_PROBLEM TO SOLVE_
Locate the line that contains "2 of 4. More parts follow." and the line that contains "0.013), 600, 0.5)". Copy both of them exactly, together with every line between them, and no others.
**** TASK INPUTS
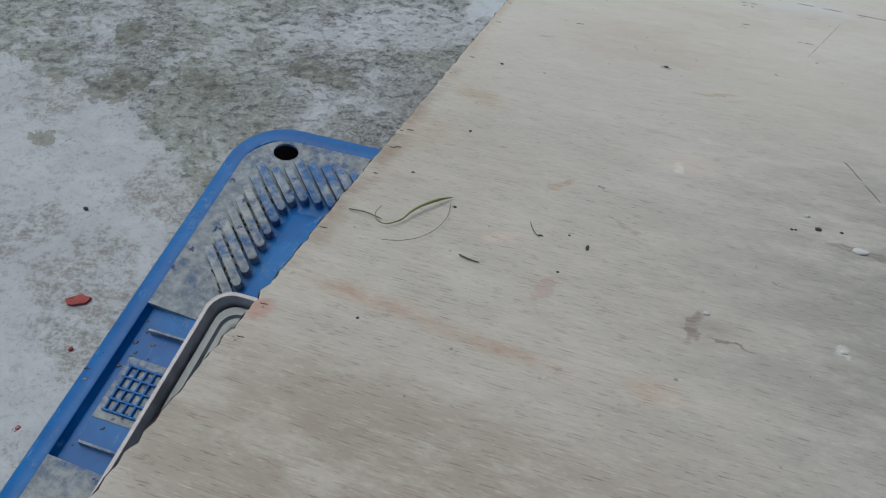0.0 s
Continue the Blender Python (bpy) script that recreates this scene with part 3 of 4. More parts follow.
********
**** TASK INPUTS
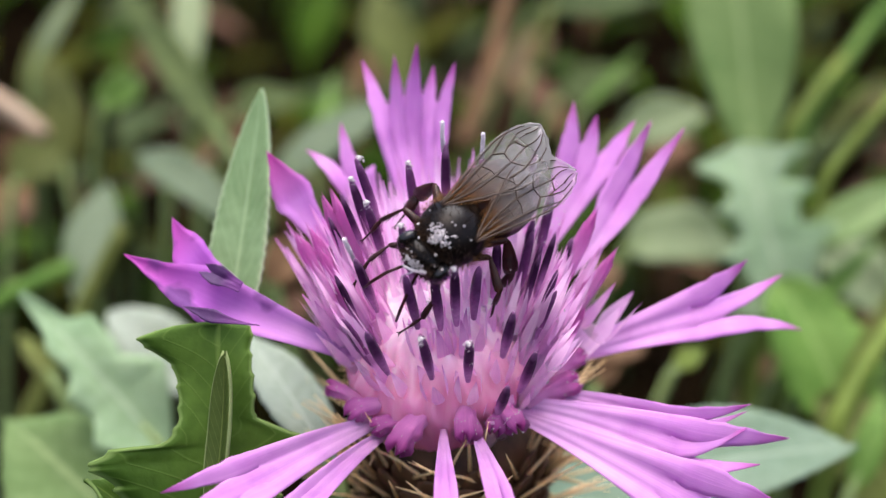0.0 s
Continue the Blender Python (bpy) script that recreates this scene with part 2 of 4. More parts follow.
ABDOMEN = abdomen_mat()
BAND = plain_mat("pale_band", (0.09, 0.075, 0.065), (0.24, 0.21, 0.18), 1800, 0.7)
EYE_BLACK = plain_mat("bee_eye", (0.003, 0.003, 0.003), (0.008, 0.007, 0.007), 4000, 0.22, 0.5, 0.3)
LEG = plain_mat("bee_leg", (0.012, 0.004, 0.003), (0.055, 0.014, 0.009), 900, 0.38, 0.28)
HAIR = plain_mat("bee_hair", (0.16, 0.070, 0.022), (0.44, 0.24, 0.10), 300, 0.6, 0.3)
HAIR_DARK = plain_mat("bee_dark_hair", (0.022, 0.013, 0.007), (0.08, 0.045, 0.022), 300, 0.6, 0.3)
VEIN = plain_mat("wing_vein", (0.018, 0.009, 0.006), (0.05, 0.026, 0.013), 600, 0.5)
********
_EXERCISE OUTPUT_
Continue the Blender Python (bpy) script that recreates this scene with part 2 of 4. More parts follow.
ABDOMEN = abdomen_mat()
BAND = plain_mat("pale_band", (0.09, 0.075, 0.065), (0.24, 0.21, 0.18), 1800, 0.7)
EYE_BLACK = plain_mat("bee_eye", (0.003, 0.003, 0.003), (0.008, 0.007, 0.007), 4000, 0.22, 0.5, 0.3)
LEG = plain_mat("bee_leg", (0.012, 0.004, 0.003), (0.055, 0.014, 0.009), 900, 0.38, 0.28)
HAIR = plain_mat("bee_hair", (0.16, 0.070, 0.022), (0.44, 0.24, 0.10), 300, 0.6, 0.3)
HAIR_DARK = plain_mat("bee_dark_hair", (0.022, 0.013, 0.007), (0.08, 0.045, 0.022), 300, 0.6, 0.3)
VEIN = plain_mat("wing_vein", (0.018, 0.009, 0.006), (0.05, 0.026, 0.013), 600, 0.5)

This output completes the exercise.